What determines the lifetime of a mirror when exposed to a very bright light source?
From our experience with visible light, we would guess ‘not a lot’ as the proper answer. Light is simply reflected with 99.9% efficiency. Things are notably different in the Extreme Ultraviolet range: the best mirror there reflects only 70% of the light, which implies 30% is absorbed in the mirror. That gives rise to heating and possibly degradation. A complication is the layered structure of this EUV mirror: it consists of about 50 bilayers of a metal and a spacer layer, for instance molybdenum and silicon, each some ten atoms thick! Now, metals are known to be good conductors in thick films, but what happens in films with atomic thickness, and what happens in the non-conductive spacer material?
On 4 November 2015 Dr. Slava Medvedev has defended his fundamental studies on the physics of EUV mirrors and the associated thin film materials science. He was awarded a Cum Laude for his research. Slava produced creative designs of spectrally selective mirrors with unprecedented optical properties. These have found their way in many user-cases, notably in Extreme UV photolithography, but also in spectroscopy and x-ray analysis. He was an author/co-author of six patents and nine refereed journal papers.

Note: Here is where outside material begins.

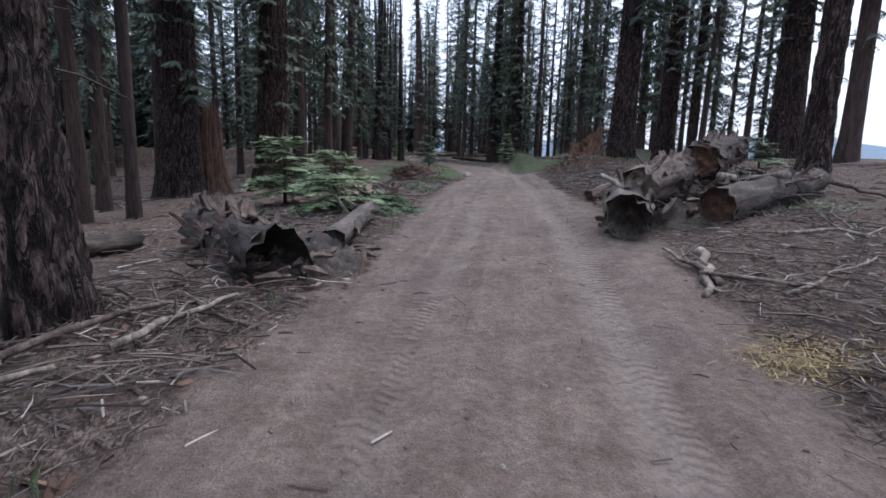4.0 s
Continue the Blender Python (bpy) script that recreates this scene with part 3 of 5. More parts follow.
def fir_crown(seed, base, tall, reach, whorl, arms, size, droop, leaf_mat, dead=0, teeth=4, gaps=0.0):
    """A full fir crown: drooping limbs set with combs of needles, thinner and ragged at its foot."""
    r, nr = random.Random(seed), np.random.RandomState(seed)
    fronds, wood = [], Soup()
    z = base
    while z < tall - 0.3:
        t = (z - base) / (tall - base)
        full = reach * (1 - t) ** 0.7 * (0.55 + 0.45 * min(1, t * 5))
        for k in range(arms):
            if r.random() < 0.25:
                continue
            a, long = r.uniform(0, 6.283), max(size, full * r.uniform(0.55, 1.15))
            sag = droop * r.uniform(0.7, 1.3) * (1 - 0.75 * t)
            flat = Vector((math.cos(a), math.sin(a), 0))
            o = Vector((0, 0, z + r.uniform(-0.5, 0.5) * whorl))
            steps = max(2, int(long / (size * 0.5)))
            pts = [o + flat * long * (i / steps) + Vector((0, 0, long * (0.12 * t - sag * (i / steps) + 0.35 * sag * (i / steps) ** 2))) for i in range(steps + 1)]
            wood.tube([pts[0], pts[steps // 2], pts[-1]], [0.01 * long + 0.008, 0.006 * long + 0.004, 0.003], 3, False)
            across = Vector((-flat.y, flat.x, 0))
            for i in range(1, steps + 1):
                if i < steps * 0.3 and r.random() < 0.5:
                    continue
                for s in (-1, 1):
                    if r.random() < gaps:
                        continue
                    d = flat * r.uniform(0.2, 0.8) + across * s * r.uniform(0.5, 1) + Vector((0, 0, -r.uniform(0.1, 0.85)))
                    fronds.append((pts[i], d, size * (1.2 - 0.5 * i / steps) * r.uniform(0.7, 1.3)))
            fronds.append((pts[-1], flat + Vector((0, 0, -0.3)), size))
        z += whorl * r.uniform(0.8, 1.2)
    soup = Soup()
    soup.v, soup.f = frond_cloud(fronds, teeth, nr)
    if dead:
        limbs = dead_limbs(seed, base * 0.25, base + 2.5, dead, 1.5, 0.2)
        wood.add(limbs.v, limbs.f)
    return two_tone("crown", soup, wood, leaf_mat, BARK_FAR)


FIR_KINDS, FIR_LIGHT = [], []
for kseed, ktall, kbase, kreach, kwhorl, karms, ksize, kdrop in (
        (11, 30, 7.0, 2.5, 0.52, 6, 0.5, 0.55), (12, 26, 4.4, 2.2, 0.5, 6, 0.48, 0.5), (13, 33, 9.0, 2.3, 0.56, 6, 0.52, 0.65),
        (14, 22, 2.8, 2.1, 0.46, 6, 0.46, 0.45), (15, 28, 5.4, 1.9, 0.52, 6, 0.48, 0.6), (16, 15, 0.6, 2.1, 0.38, 6, 0.44, 0.35)):
    FIR_LIGHT.append(fir_crown(kseed + 50, kbase, ktall, kreach, kwhorl * 1.3, karms, ksize * 0.78, kdrop, NEEDLE_MID, 0, 5, 0.16))
    FIR_KINDS.append((ktall, fir_crown(kseed, kbase, ktall, kreach, kwhorl, karms, ksize * 0.8, kdrop, NEEDLE, 34, 5),
                      trunk_mesh("trunk", 0.3, ktall, 0.04, kseed, 14, 0.8, 0.3, 0.08, BARK_FAR, 4)))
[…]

Slava did pioneering research on the thermal conductivity of EUV mirrors. As a part of that he found that multilayered mirrors behave very different from simple mirrors for the visible light. Their thermal conduction is over ten times lower in a direction perpendicular to the mirror surface then in the plane of the bilayers! Such an anomality determines the overall mirror’s behavior in high brightness exposure of the mirror: essential know-how for high-volume photolithography or synchrotron and free-electron laser beamlines! These require detailed understanding of fast and slow materials damage processes.

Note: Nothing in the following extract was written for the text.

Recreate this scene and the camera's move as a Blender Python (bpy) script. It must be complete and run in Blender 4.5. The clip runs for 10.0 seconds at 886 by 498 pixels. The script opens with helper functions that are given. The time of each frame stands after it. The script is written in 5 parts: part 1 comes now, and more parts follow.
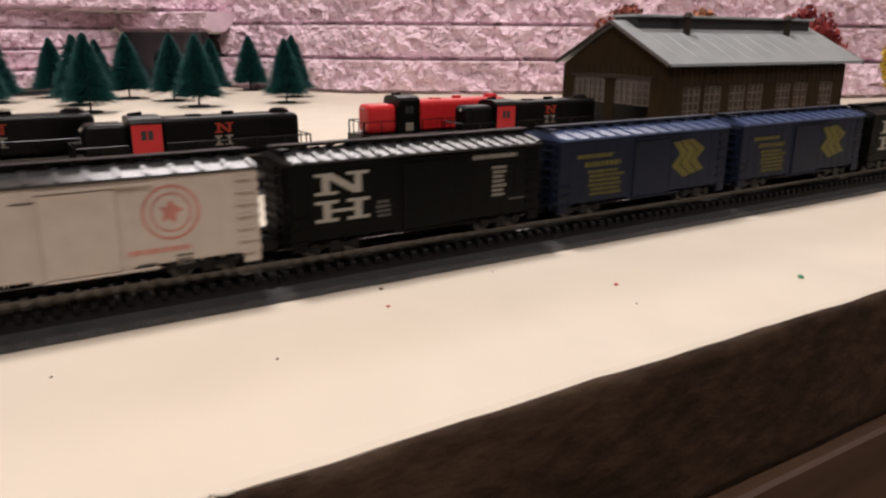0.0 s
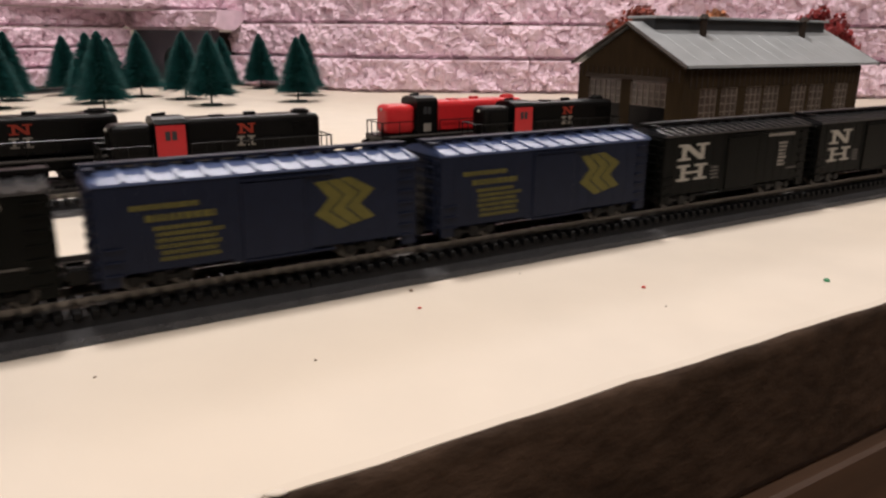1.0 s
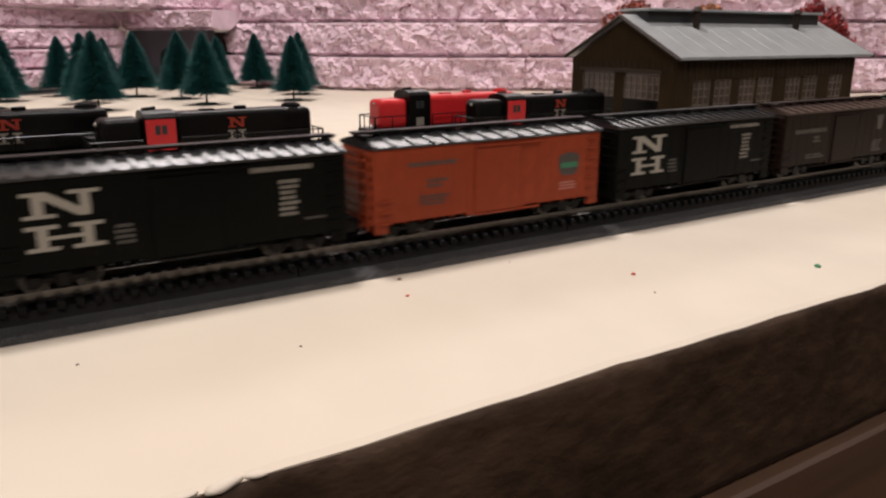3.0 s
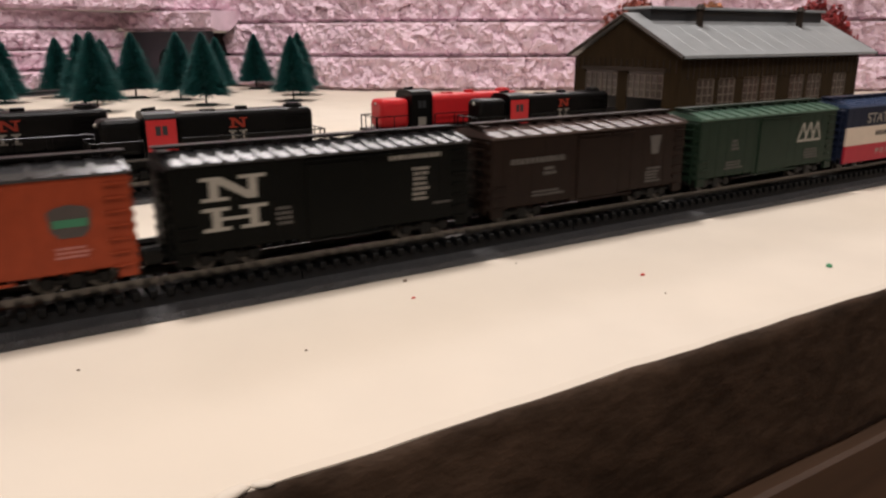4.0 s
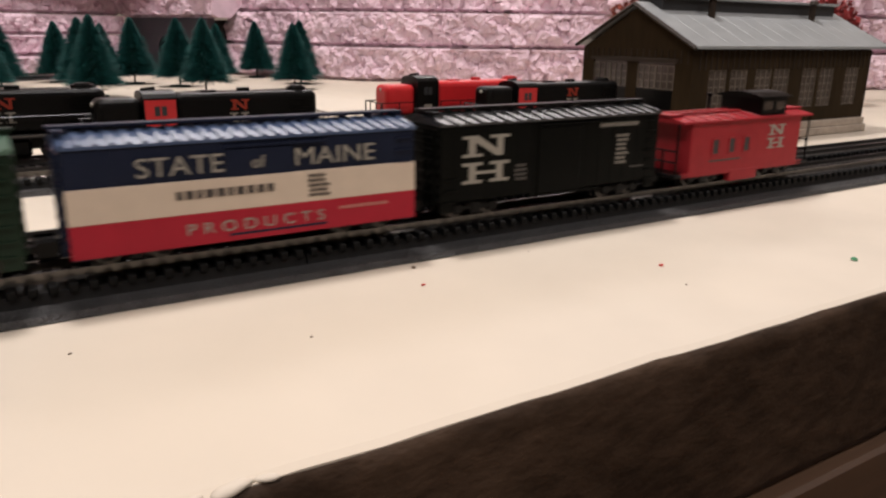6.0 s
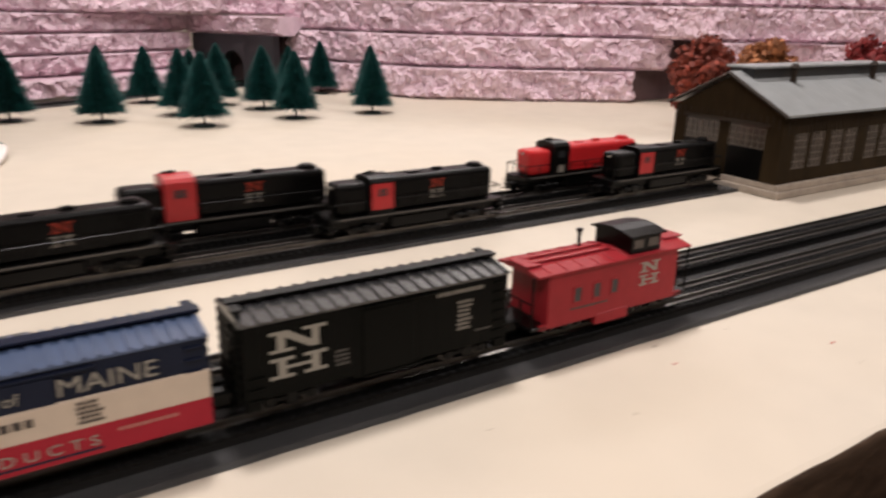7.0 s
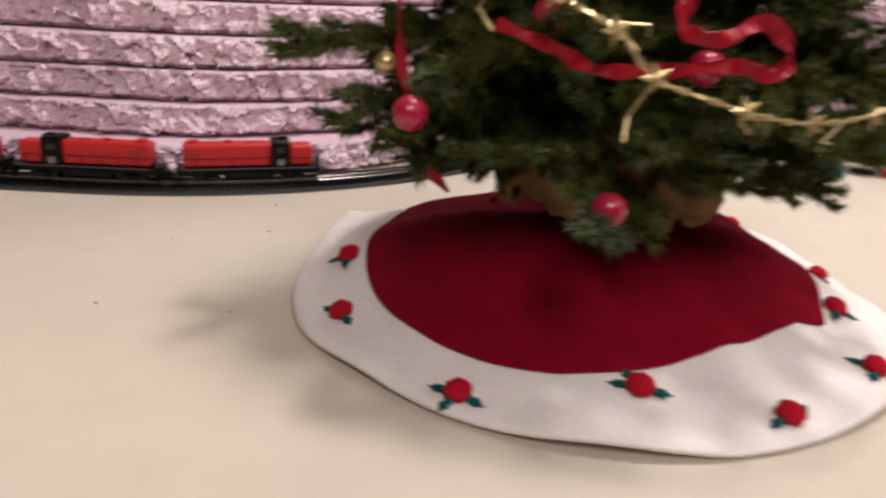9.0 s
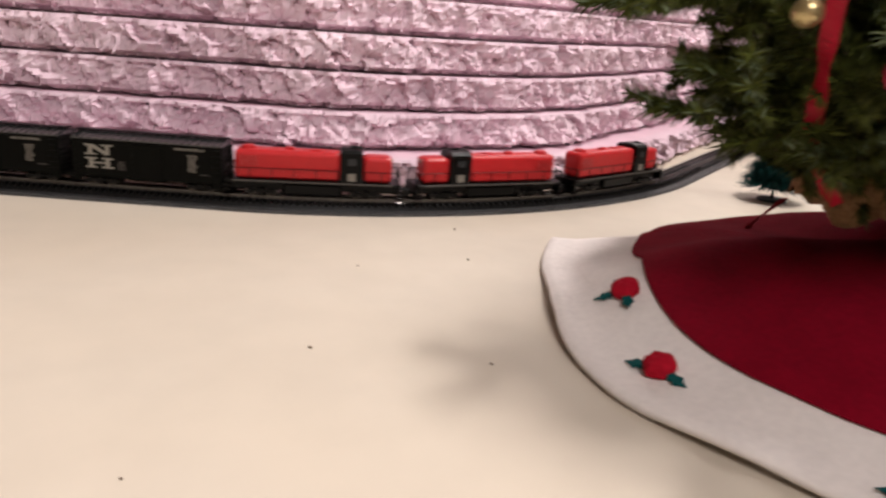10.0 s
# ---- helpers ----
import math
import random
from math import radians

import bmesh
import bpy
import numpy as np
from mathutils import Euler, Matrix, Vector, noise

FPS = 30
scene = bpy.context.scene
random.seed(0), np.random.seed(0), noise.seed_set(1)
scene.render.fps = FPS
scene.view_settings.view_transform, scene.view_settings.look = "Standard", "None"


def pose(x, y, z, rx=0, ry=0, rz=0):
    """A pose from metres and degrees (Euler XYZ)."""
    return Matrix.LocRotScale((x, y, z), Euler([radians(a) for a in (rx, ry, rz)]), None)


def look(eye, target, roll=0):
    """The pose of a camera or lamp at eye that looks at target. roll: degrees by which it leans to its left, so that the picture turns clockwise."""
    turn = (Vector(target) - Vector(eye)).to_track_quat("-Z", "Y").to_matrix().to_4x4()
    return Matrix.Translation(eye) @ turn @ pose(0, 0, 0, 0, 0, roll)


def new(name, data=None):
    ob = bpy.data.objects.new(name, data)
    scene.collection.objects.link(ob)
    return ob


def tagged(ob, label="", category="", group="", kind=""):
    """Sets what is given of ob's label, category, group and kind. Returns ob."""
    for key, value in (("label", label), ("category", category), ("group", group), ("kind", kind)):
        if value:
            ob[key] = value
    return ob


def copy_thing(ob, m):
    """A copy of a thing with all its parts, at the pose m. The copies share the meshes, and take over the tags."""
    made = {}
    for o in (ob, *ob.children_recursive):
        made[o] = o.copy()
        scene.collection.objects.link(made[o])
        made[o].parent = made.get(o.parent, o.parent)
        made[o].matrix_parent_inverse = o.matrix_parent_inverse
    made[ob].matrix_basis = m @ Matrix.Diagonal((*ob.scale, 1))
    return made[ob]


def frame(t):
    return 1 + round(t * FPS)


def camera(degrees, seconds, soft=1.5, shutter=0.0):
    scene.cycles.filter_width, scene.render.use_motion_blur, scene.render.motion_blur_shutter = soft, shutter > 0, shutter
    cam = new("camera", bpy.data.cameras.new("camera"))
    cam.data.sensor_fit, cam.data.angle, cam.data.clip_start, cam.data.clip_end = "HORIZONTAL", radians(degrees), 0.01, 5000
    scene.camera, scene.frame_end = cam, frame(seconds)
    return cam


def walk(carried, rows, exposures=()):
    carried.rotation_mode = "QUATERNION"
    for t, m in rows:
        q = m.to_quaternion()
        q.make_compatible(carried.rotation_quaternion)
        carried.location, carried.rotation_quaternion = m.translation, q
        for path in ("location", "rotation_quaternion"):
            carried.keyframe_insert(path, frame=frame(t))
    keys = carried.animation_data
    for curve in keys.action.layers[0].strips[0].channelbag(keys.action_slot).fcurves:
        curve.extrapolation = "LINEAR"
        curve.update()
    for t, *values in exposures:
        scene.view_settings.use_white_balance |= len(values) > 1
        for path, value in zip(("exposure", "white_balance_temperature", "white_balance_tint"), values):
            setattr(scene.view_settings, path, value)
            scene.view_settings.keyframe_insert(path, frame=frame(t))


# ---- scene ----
cam = camera(62.0, 10.0, soft=2.4, shutter=0.35)
PATH = [
    (0, (0.2188, -0.1598, 0.0607), (0.3209, 0.0032, 0.0057), 0.38),
    (0.5, (0.2146, -0.1587, 0.0656), (0.3156, 0.0047, 0.0099), 0.47),
    (1, (0.2126, -0.1574, 0.0621), (0.3137, 0.0059, 0.0066), 0.57),
    (1.5, (0.2152, -0.1576, 0.0613), (0.3164, 0.0057, 0.0057), 0.61),
    (2, (0.2146, -0.1590, 0.0594), (0.3159, 0.0043, 0.0041), 0.18),
    (2.5, (0.2150, -0.1593, 0.0588), (0.3161, 0.0042, 0.0035), 0.15),
    (4, (0.2152, -0.1556, 0.0581), (0.3166, 0.0078, 0.0029), -0.13),
    (4.5, (0.2164, -0.1527, 0.0551), (0.3173, 0.0109, -0.0000), -0.11),
    (5, (0.2176, -0.1507, 0.0522), (0.3183, 0.0128, -0.0034), 0.12),
    (6.3, (0.2142, -0.1479, 0.0557), (0.3161, 0.0144, -0.0016), 1.00),
    (6.5, (0.2035, -0.1520, 0.0710), (0.3048, 0.0102, 0.0125), 0.80),
    (7, (0.1234, -0.1473, 0.1013), (0.2269, 0.0123, 0.0397), 1.29),
    (7.2, (0.0694, -0.1385, 0.1021), (0.1741, 0.0198, 0.0391), 1.37),
    (7.5, (-0.0099, -0.1165, 0.1238), (0.0975, 0.0391, 0.0586), 2.03),
    (8, (-0.0939, -0.0440, 0.1510), (0.0115, 0.1120, 0.0832), 2.19),
    (8.5, (-0.1485, 0.0591, 0.1520), (-0.0503, 0.2182, 0.0809), 2.37),
    (8.8, (-0.1970, 0.1310, 0.1500), (-0.1057, 0.2842, 0.0845), 2.50),
    (9, (-0.2211, 0.1749, 0.1379), (-0.1262, 0.3366, 0.0683), 3.03),
    (9.2, (-0.2360, 0.2050, 0.1350), (-0.1466, 0.3595, 0.0698), 3.40),
    (9.5, (-0.2534, 0.2377, 0.1231), (-0.1607, 0.4024, 0.0576), 3.40),
    (9.6, (-0.2580, 0.2480, 0.1200), (-0.1702, 0.4046, 0.0579), 3.40),
    (10, (-0.2733, 0.2891, 0.1015), (-0.1799, 0.4546, 0.0423), 4.01),
]
walk(cam, [(t, look(eye, target, roll)) for t, eye, target, roll in PATH], [(0.0, -0.04), (7.5, -0.04), (8.0, -0.06), (8.5, -0.14), (9.0, -0.07), (9.5, 0.03), (10.0, 0.19)])

# ---- light: warm ceiling lamps over the layout and behind the hill, two fills added over the aisle, in an added closed room ----
world = bpy.data.worlds.new("room_air")
scene.world = world
world.use_nodes = True
world.node_tree.nodes["Background"].inputs["Color"].default_value = (1.0, 0.86, 0.72, 1)
world.node_tree.nodes["Background"].inputs["Strength"].default_value = 0.025
for at, to, wide, deep, watts in (
    ((0.30, 0.37, 1.28), (0.30, 0.371, 0.0), 0.17, 0.17, 14.0),
    # fill added at the front left to brighten car sides, skirt and hill
    ((-0.52, -0.66, 1.22), (-0.05, 0.45, 0.0), 0.50, 0.50, 12.5),
    # fill added at the front right to brighten the wall there
    ((1.35, -0.70, 1.36), (1.05, 0.35, 0.0), 0.50, 0.50, 11.0),
    ((1.45, 1.78, 1.32), (1.00, 0.30, 0.0), 2.00, 0.30, 17.0),
):
    lamp = new("ceiling_and_fill_light", bpy.data.lights.new("ceiling_and_fill_light", "AREA"))
    lamp.data.shape, lamp.data.size, lamp.data.size_y = "RECTANGLE", wide, deep
    lamp.data.energy, lamp.data.color = watts, (1.0, 0.92, 0.91)
    lamp.matrix_world = look(at, to)

# ---- materials ----
def lin(h):
    """Linear colour from a 0..255 sRGB triple."""
    return tuple(((c / 255) / 12.92 if c / 255 <= 0.04045 else ((c / 255 + 0.055) / 1.055) ** 2.4) for c in h)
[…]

In the laudatio, professor Fred Bijkerk from the XUV Optics chair in MESA+ praised Slava Medvedev as an exceptional talent in addressing materials and optics challenges that are uncommon but very relevant for optical applications. On a very independent, but communicative way Slava was commented to be able to find original solutions in relatively new areas of optics research like anisotropic thermal-conductivity.